De plus, on ne prend pas de mesures pour contrecarrer «l’argent roi» en surveillant et sanctionnant, au besoin, par des amendes, les Ehpads business privés(ils n’aiment pas avoir à payer!) où les protections élémentaires ne sont pas respectées car non respectables par manque du strict nécessaire organisationnel et pratique (à regarder pas loin de Pau!)
Facile à dire, moins à faire. On ne forme pas du personnel médical en 4 mois, surtout que là on parle du personnel spécialisé pour intervenir en soins intensifs et en réanimation (car c’est là que ça coince, ce ne sont pas les lits standards qui manque, mais les places en réanimation). Il faut 5 soignants par lit en réanimation, je vous laisse faire le calcul si on veut doubler le nombre de lits : actuellement il n’y a pas d’autre moyen de le faire qu’en déshabillant d’autres services.
« Il n’est donc plus question seulement que de Marseille »
Ah, donc il n’est plus question non plus de « stigmatisation de Marseille » ?
A moins que le gouvernement stigmatise également Lyon, Bordeaux, Toulouse, Montpellier, Lille, et même Paris ? Toutes ces villes ont reçu également une injection de fermer leurs bars à 22h : stigmatisation ? Vengeance politique ? Mauvais élèves de la discipline néo-libérale ?
Apparemment personne parmi les élus locaux n’a bien envie de prendre ce genre de décisions impopulaires, donc le gouvernement est bien obligé de s’y coller. Et ensuite les élus locaux se donnent le beau rôle face à brutalité du méchant gouvernement. Classique.
Etes-vous allé dans une grand ville étudiante récemment ? Il y a 3 semaines à Toulouse les bars étaient bondés de jeunes, et ne leur parlez pas de masques ou de gestes barrières… Les protocoles sanitaires dans les bars des villes étudiantes c’est de la rigolade, inappliqués et inapplicables ! Je ne les condamne pas, ils veulent vivre, s’amuser un peu, et pour la plupart ils n’auront que des formes bénignes (*). Mais le résultat est là : dans les grandes villes le virus recommence à galoper et finit par toucher les gens plus âgés.

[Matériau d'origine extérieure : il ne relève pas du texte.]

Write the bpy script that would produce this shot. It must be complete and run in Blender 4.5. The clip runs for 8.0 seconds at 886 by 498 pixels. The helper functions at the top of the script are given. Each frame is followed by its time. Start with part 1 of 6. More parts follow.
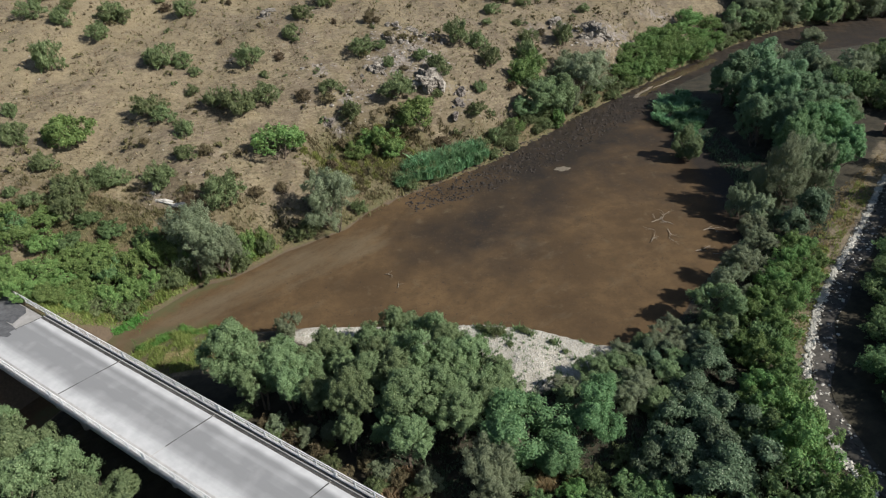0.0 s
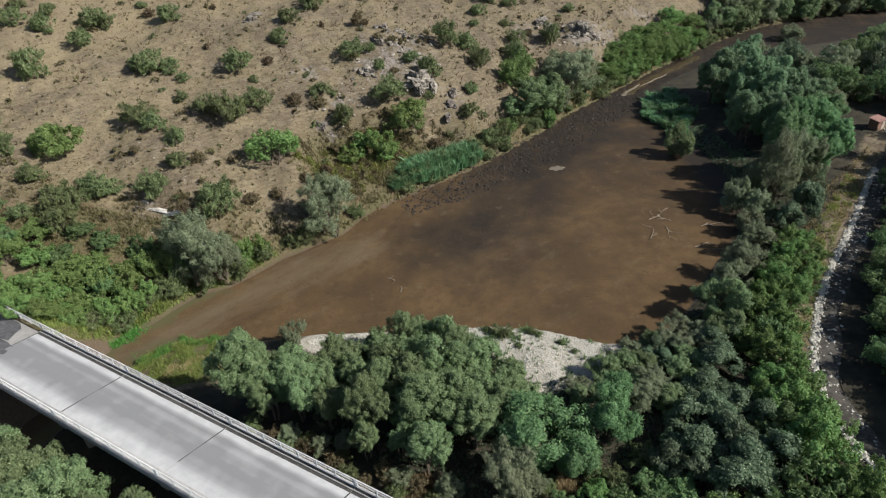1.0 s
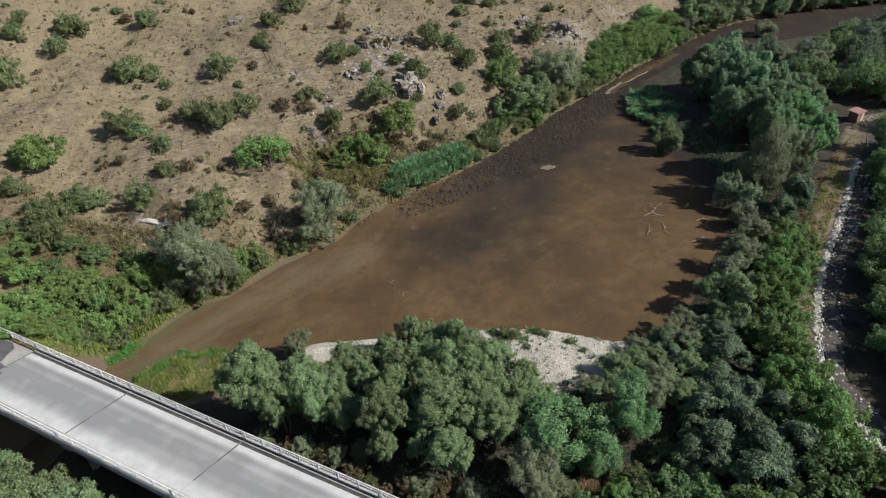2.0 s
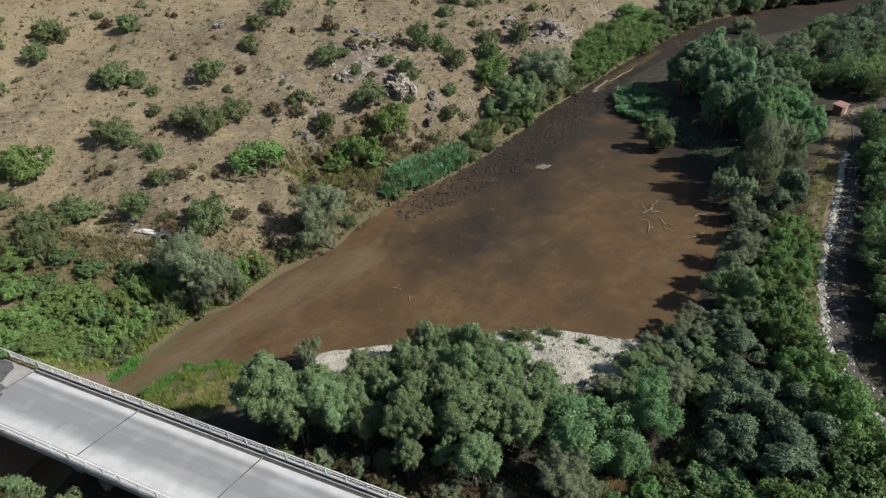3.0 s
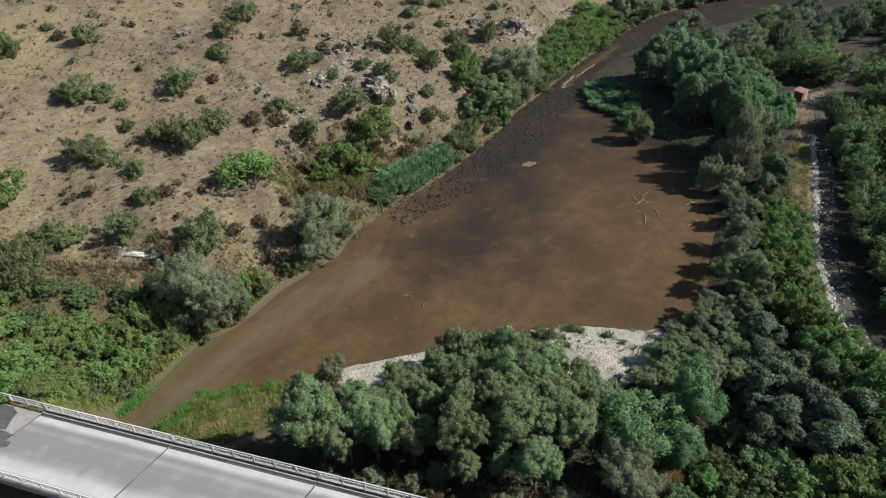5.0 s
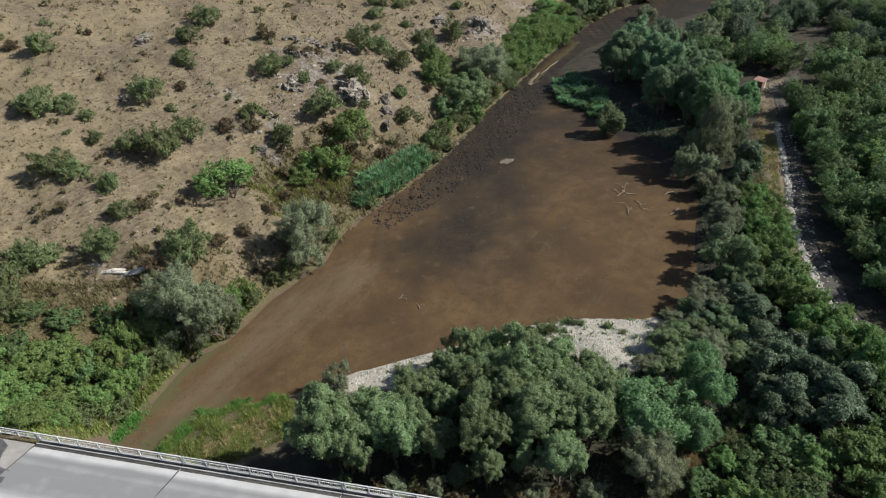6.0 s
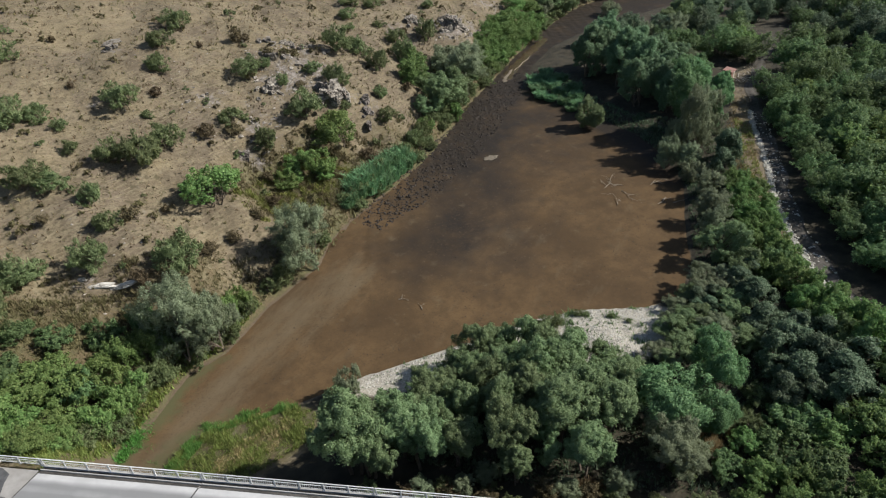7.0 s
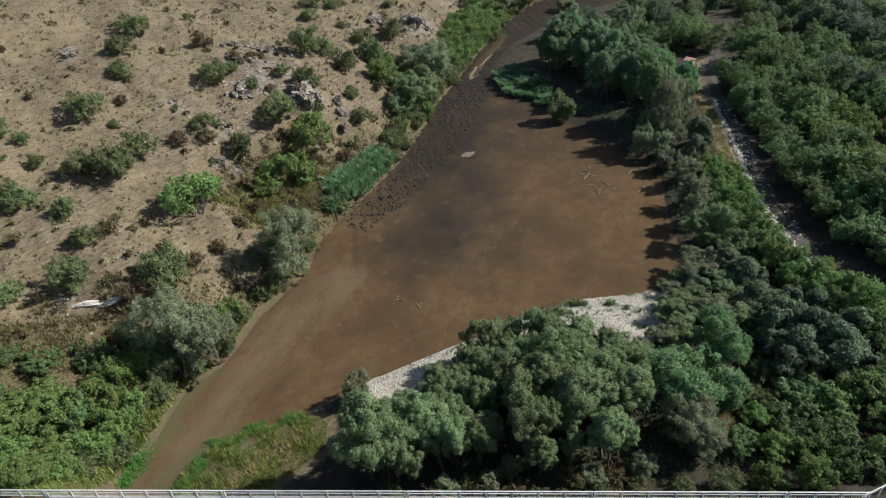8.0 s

A un moment il faut prendre des mesures.
(*) à ceci près qu’ils n’ont pas bien conscience que même les formes dites bénignes semblent pouvoir entraîner des séquelles qui ne sont pas forcément réversibles, cardiaques et neurologiques notamment.
« Personne parmi les élus locaux n’a bien envie de prendre ce genre de décision impopulaire » D’autant que nous approchons d’échéances électorales : départementales, régionales. L’hypocrisie de la décentralisation : revendiquer d’être consulté et surtout ne pas être impopulaire.
« La stigmatisation de cette grande et chaleureuse ville a l’aspect d’une vengeance politique. Les Marseillais ont mal voté aux élections municipales voyez-ce qu’il en coûte. »
Mais enfin… Bordeaux, Lyon -et même Paris !- ont tout autant « mal voté » que Marseille, à ce compte là.
Marseille est actuellement la zone où le virus circule le plus et où les services hospitaliers se rapprochent de la saturation, au point qu’il est envisagé de transférer les patients vers d’autres régions. Les chiffres ne sont pas inventés.
« Car même si le virus peut se transmettre dans les bars et les restaurants, ne risque-t-il pas de le faire dans les transports en commun, à l’intérieur des grandes surfaces et sur leurs lieux de travail ? »
Donc ce n’est pas suffisant comme mesure ? Vous préféreriez que Marseille soit complètement reconfinée ?
Justement en ce qui concerne Lyon et Bordeaux in « Le Monde » de ce lundi soir : »Le maire EELV de Lyon, Grégory Doucet, a regretté lundi l’annonce « sans concertation » par le gouvernement de la fermeture des bars dans sa ville dès 22 heures, évoquant un « changement brutal de méthode ». Son homologue de Bordeaux, le maire EELV Pierre Hurmic, a, lui aussi, dénoncé le manque de « concertation » et assuré sur Franceinfo avoir « du mal » à comprendre les nouvelles restrictions dans la métropole, « en raison de leur sévérité. J’ai même envie de dire, leur brutalité ».
Il n’est donc plus question seulement que de Marseille, je ne conteste absolument pas les chiffres, très graves en effet, mais « ce changement brutal de méthode » comme le dit maire de Lyon et « leur brutalité » comme l’ajoute celui de Bordeaux.